:: Exercise directions ::
Beneath this instruction is a block of data; output from it exactly the lines that run from the one containing "q = m.to_quaternion()" through the one containing "for t, *values", inclusive.

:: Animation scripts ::
--- begin ---

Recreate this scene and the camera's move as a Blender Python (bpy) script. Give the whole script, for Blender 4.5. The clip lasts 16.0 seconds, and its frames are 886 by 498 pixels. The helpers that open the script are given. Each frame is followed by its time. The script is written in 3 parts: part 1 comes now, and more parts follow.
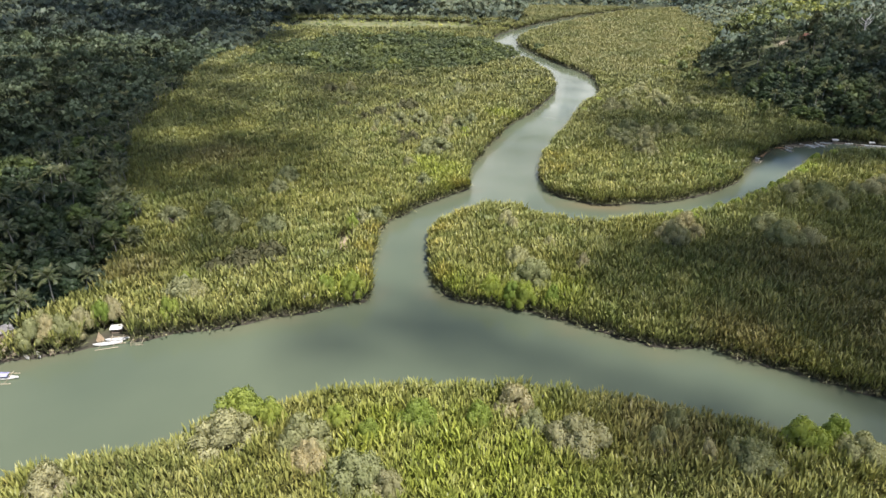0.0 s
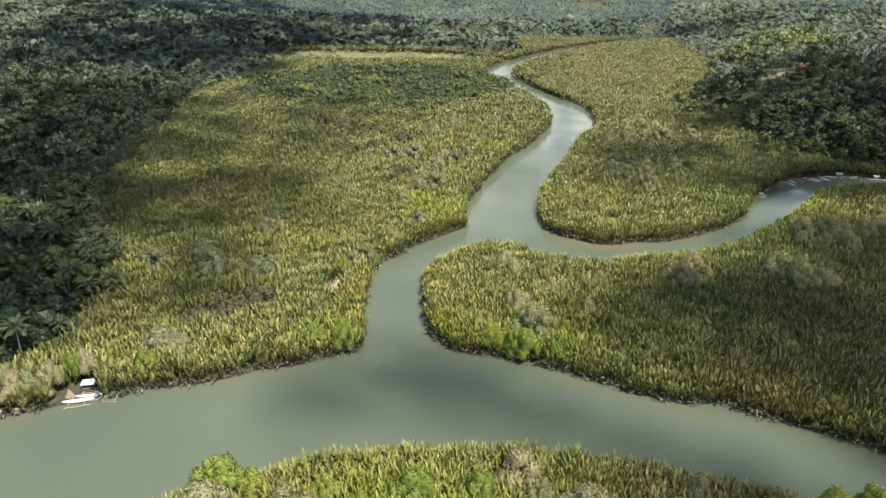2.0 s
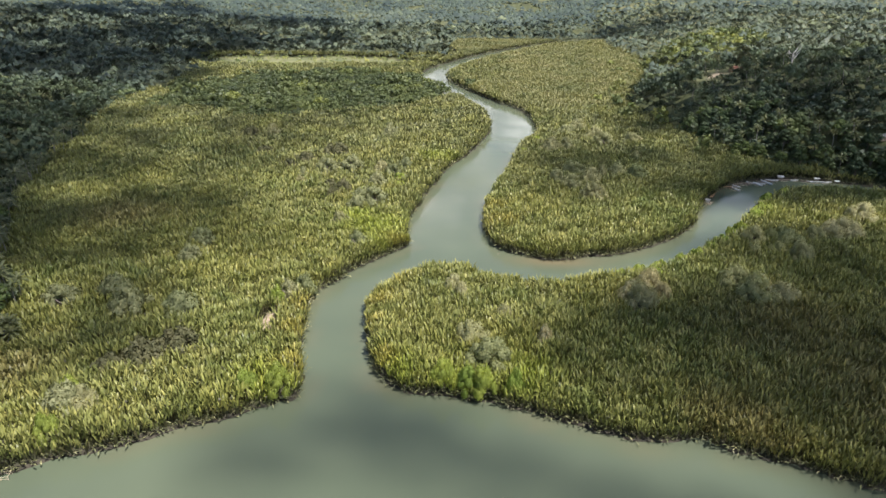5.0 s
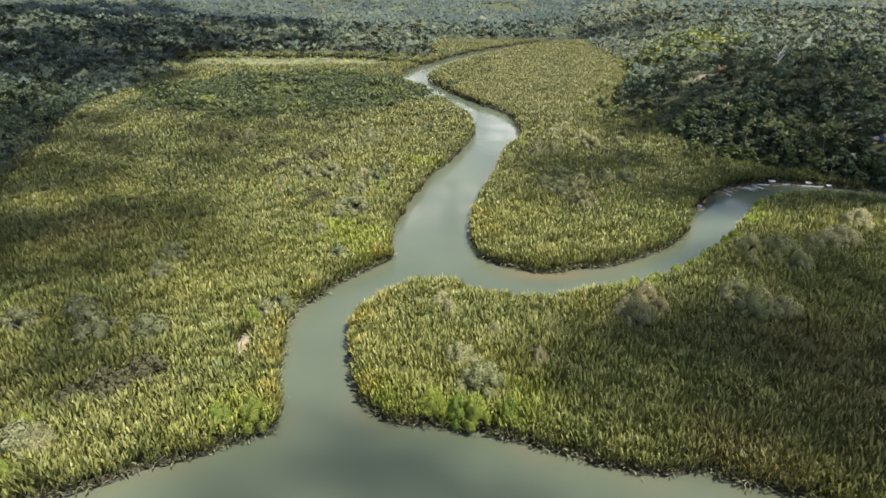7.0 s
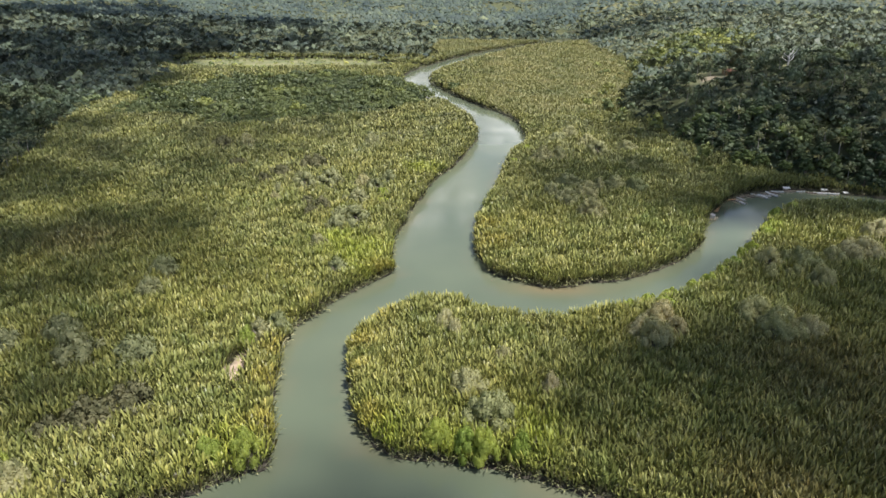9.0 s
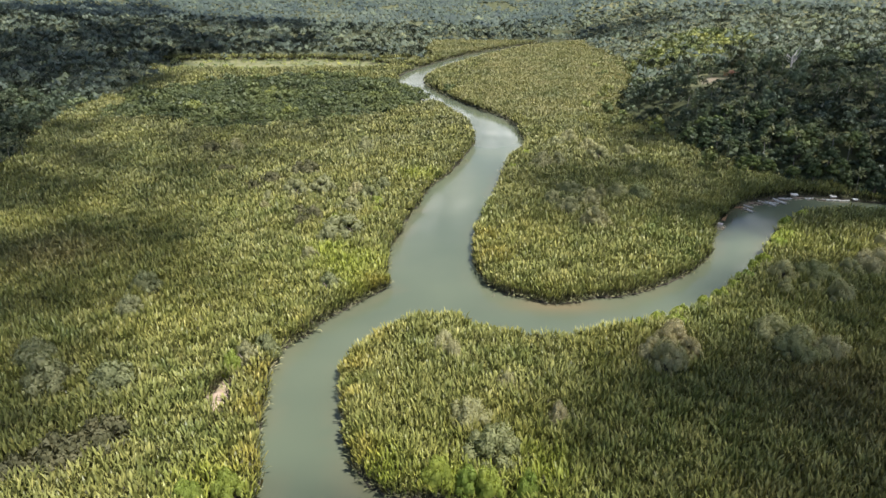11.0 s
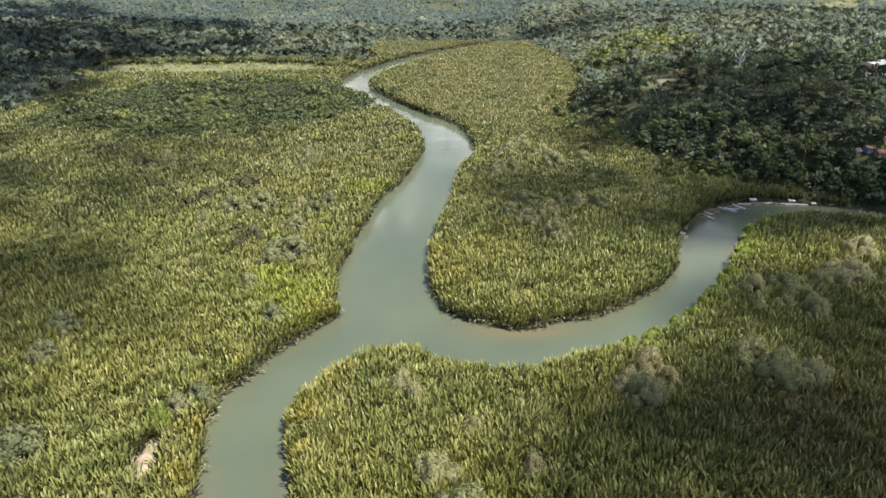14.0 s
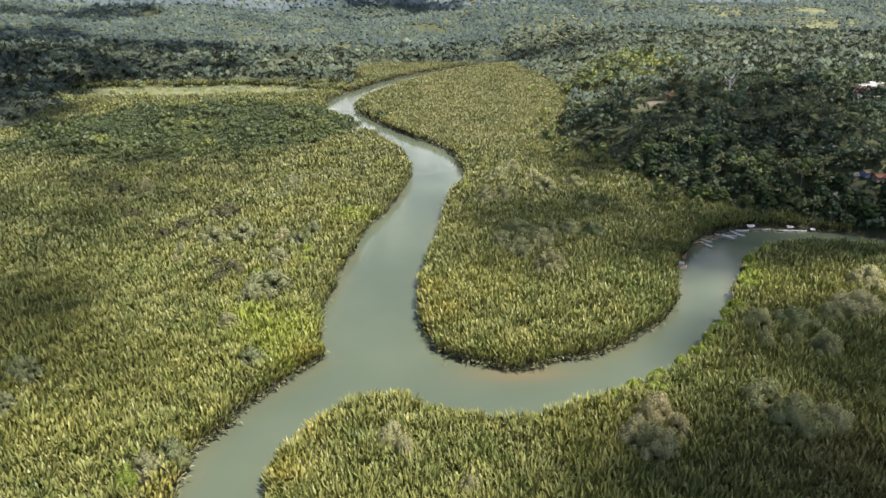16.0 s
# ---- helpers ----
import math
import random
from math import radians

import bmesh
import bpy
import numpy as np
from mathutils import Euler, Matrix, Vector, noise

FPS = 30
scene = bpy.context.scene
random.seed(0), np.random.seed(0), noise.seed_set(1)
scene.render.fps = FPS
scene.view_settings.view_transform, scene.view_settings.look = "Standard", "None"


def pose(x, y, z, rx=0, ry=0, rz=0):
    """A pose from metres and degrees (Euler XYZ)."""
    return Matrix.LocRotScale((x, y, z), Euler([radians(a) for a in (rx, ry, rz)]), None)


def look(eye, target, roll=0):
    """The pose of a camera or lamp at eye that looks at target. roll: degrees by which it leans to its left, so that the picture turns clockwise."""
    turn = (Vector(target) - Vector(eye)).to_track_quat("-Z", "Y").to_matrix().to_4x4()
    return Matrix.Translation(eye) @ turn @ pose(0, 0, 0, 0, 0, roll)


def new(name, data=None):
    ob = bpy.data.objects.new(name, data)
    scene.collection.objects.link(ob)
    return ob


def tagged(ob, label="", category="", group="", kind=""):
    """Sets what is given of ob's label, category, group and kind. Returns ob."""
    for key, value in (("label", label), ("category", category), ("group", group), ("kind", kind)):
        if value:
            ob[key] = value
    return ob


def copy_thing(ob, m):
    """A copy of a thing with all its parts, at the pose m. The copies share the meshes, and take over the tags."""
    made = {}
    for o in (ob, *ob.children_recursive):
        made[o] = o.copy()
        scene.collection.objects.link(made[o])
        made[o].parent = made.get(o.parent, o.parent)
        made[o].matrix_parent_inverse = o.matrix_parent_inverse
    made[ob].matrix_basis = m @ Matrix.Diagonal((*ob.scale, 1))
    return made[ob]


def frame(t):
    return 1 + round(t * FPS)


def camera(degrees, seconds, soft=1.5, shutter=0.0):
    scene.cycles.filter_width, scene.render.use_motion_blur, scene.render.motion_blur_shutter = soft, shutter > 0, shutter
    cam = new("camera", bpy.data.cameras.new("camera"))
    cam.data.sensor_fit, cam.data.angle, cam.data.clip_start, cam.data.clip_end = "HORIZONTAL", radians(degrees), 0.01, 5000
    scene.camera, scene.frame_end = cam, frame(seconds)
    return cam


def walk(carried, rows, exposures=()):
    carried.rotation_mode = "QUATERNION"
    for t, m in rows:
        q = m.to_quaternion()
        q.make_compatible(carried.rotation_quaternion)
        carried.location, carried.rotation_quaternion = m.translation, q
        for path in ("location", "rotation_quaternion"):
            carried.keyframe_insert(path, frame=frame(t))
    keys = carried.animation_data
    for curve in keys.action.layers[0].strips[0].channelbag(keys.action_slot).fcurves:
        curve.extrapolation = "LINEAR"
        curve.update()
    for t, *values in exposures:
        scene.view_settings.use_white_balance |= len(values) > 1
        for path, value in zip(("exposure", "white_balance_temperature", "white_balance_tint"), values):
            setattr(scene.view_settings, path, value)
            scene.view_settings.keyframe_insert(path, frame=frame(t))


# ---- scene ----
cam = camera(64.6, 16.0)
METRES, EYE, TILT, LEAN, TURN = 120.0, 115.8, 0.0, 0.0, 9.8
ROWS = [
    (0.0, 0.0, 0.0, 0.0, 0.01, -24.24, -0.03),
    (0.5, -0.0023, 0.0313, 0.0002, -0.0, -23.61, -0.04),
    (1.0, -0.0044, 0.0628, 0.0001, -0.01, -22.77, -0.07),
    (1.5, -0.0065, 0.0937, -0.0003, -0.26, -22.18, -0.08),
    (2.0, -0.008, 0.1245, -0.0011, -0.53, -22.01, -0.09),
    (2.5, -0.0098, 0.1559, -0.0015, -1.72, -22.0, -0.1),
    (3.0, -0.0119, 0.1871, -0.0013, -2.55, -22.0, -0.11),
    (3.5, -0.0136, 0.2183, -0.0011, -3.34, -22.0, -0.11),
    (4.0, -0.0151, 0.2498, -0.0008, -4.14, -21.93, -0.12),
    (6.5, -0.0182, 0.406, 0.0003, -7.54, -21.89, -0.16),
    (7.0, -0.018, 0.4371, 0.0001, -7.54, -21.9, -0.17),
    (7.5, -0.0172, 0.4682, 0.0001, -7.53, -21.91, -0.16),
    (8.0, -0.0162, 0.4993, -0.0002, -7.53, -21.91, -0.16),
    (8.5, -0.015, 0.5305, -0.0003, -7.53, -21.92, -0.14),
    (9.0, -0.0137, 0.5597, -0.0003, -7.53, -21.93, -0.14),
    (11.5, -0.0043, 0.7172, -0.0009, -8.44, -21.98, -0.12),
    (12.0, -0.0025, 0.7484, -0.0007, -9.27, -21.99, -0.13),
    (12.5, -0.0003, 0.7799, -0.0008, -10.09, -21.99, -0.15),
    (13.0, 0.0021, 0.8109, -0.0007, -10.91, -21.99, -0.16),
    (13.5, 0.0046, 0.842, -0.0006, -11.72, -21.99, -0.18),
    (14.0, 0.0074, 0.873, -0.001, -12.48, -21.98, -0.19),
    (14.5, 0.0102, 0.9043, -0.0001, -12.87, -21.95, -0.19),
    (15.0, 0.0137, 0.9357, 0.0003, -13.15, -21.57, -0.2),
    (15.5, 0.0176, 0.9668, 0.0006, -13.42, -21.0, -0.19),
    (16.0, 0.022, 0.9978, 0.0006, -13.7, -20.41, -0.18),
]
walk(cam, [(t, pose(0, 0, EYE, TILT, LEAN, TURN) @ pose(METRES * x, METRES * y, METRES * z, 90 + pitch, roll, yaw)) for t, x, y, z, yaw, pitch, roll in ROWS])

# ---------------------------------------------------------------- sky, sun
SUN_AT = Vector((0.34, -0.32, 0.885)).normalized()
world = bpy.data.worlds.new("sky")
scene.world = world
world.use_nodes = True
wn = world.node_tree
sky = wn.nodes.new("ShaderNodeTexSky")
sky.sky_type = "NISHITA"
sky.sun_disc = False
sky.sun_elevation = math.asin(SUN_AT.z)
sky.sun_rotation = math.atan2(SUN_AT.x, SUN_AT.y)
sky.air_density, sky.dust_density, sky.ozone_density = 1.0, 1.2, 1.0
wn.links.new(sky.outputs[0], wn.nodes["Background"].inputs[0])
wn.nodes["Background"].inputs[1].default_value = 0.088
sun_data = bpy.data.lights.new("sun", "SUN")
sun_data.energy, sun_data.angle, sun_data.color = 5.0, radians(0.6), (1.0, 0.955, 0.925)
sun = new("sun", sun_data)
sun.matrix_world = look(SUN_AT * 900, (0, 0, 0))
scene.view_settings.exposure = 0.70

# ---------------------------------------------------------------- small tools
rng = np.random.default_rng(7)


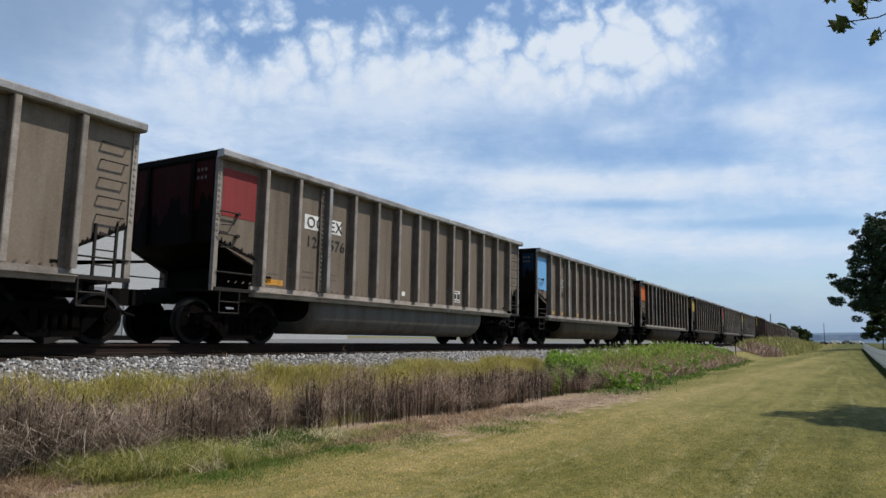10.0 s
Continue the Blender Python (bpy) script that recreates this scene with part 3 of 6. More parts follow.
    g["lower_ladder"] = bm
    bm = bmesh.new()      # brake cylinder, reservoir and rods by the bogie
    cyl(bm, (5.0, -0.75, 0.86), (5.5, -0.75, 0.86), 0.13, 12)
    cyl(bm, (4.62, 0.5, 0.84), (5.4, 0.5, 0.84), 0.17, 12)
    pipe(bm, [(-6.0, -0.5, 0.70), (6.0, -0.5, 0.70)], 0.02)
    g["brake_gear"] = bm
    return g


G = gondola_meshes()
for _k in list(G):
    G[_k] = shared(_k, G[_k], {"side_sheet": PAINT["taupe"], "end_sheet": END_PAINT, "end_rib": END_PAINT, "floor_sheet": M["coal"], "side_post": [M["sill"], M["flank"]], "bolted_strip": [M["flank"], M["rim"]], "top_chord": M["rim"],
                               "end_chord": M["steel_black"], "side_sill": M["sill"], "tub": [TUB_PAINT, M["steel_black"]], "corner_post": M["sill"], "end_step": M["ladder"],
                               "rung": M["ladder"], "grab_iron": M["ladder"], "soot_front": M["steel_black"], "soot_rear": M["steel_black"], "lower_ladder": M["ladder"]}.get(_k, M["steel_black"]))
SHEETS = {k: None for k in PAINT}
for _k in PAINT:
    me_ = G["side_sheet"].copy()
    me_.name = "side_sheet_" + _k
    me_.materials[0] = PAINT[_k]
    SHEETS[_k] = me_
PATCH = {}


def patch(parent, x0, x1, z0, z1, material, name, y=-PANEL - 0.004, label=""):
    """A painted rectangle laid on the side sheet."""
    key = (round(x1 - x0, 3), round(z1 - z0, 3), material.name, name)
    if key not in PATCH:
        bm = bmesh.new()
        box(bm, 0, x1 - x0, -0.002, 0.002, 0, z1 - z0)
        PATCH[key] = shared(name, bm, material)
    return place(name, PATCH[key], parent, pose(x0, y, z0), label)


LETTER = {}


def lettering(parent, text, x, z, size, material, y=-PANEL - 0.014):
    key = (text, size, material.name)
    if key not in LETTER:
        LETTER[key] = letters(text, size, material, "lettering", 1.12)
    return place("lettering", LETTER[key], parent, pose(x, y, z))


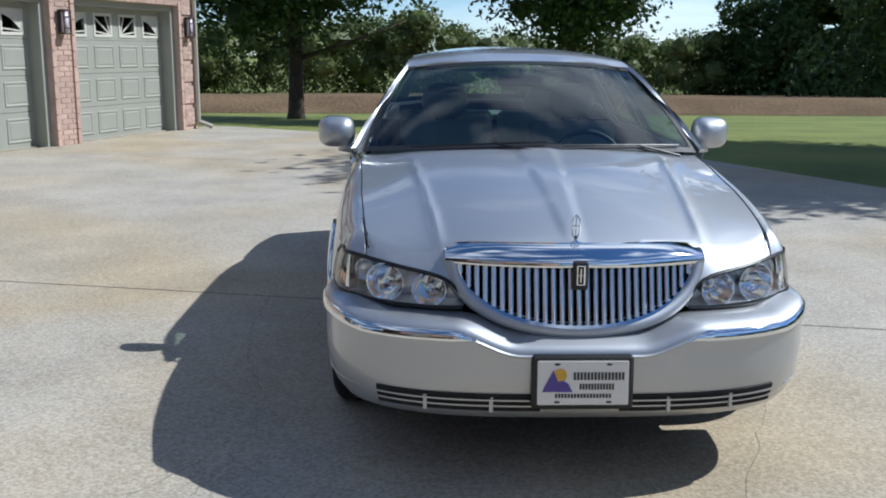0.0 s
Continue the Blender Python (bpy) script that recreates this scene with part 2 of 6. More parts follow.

--- end ---

:: Right answer ::
        q = m.to_quaternion()
        q.make_compatible(carried.rotation_quaternion)
        carried.location, carried.rotation_quaternion = m.translation, q
        for path in ("location", "rotation_quaternion"):
            carried.keyframe_insert(path, frame=frame(t))
    keys = carried.animation_data
    for curve in keys.action.layers[0].strips[0].channelbag(keys.action_slot).fcurves:
        curve.extrapolation = "LINEAR"
        curve.update()
    for t, *values in exposures:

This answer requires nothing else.